-- BEGIN Data section --

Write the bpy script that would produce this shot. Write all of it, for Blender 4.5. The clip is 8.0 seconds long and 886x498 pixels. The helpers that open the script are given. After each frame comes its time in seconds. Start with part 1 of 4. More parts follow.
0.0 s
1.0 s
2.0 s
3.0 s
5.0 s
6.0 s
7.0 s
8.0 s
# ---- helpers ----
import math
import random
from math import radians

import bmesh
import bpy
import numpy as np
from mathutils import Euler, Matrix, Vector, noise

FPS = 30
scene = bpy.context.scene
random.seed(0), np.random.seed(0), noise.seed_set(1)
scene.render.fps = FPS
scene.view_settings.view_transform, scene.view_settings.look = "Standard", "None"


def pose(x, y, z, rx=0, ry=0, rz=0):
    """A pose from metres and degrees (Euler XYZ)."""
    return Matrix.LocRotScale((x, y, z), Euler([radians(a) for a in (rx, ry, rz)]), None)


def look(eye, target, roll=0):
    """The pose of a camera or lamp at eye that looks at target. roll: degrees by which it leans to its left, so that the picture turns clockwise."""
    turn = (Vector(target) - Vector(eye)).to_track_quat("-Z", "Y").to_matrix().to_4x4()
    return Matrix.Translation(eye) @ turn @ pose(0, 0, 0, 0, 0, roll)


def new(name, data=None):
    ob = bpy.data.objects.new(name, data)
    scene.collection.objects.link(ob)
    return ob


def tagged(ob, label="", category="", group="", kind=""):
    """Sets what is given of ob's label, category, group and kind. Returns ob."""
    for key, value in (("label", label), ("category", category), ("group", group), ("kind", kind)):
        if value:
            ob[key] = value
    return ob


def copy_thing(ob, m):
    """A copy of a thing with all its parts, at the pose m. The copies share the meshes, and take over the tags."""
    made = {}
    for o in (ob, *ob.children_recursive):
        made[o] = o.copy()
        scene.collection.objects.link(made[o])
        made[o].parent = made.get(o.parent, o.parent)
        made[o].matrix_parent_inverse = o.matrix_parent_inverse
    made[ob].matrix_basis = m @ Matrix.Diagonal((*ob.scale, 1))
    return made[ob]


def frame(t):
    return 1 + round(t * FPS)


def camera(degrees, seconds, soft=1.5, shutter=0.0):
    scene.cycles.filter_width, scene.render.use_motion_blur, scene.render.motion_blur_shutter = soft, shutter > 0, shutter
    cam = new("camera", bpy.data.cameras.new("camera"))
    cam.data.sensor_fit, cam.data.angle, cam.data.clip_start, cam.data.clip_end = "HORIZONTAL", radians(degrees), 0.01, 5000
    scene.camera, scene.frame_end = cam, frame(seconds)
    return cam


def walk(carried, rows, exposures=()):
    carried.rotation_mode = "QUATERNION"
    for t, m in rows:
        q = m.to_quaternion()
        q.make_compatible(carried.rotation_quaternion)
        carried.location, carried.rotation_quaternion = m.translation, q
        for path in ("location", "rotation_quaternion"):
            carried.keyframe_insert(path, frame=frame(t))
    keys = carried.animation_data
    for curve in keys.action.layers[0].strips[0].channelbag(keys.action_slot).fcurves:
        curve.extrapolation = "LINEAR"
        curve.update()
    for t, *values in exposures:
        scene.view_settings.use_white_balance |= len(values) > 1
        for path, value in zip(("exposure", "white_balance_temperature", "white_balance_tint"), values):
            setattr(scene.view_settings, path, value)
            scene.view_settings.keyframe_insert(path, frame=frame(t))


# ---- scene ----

-- END Data section --

## Task statement:
In the listing above, find the line with "made[o].parent = made.get(o.parent, o.parent)" and the line with "shutter > 0, shutter", then print exactly those two lines and every line between them, and nothing more.

## Solution:
        made[o].parent = made.get(o.parent, o.parent)
        made[o].matrix_parent_inverse = o.matrix_parent_inverse
    made[ob].matrix_basis = m @ Matrix.Diagonal((*ob.scale, 1))
    return made[ob]


def frame(t):
    return 1 + round(t * FPS)


def camera(degrees, seconds, soft=1.5, shutter=0.0):
    scene.cycles.filter_width, scene.render.use_motion_blur, scene.render.motion_blur_shutter = soft, shutter > 0, shutter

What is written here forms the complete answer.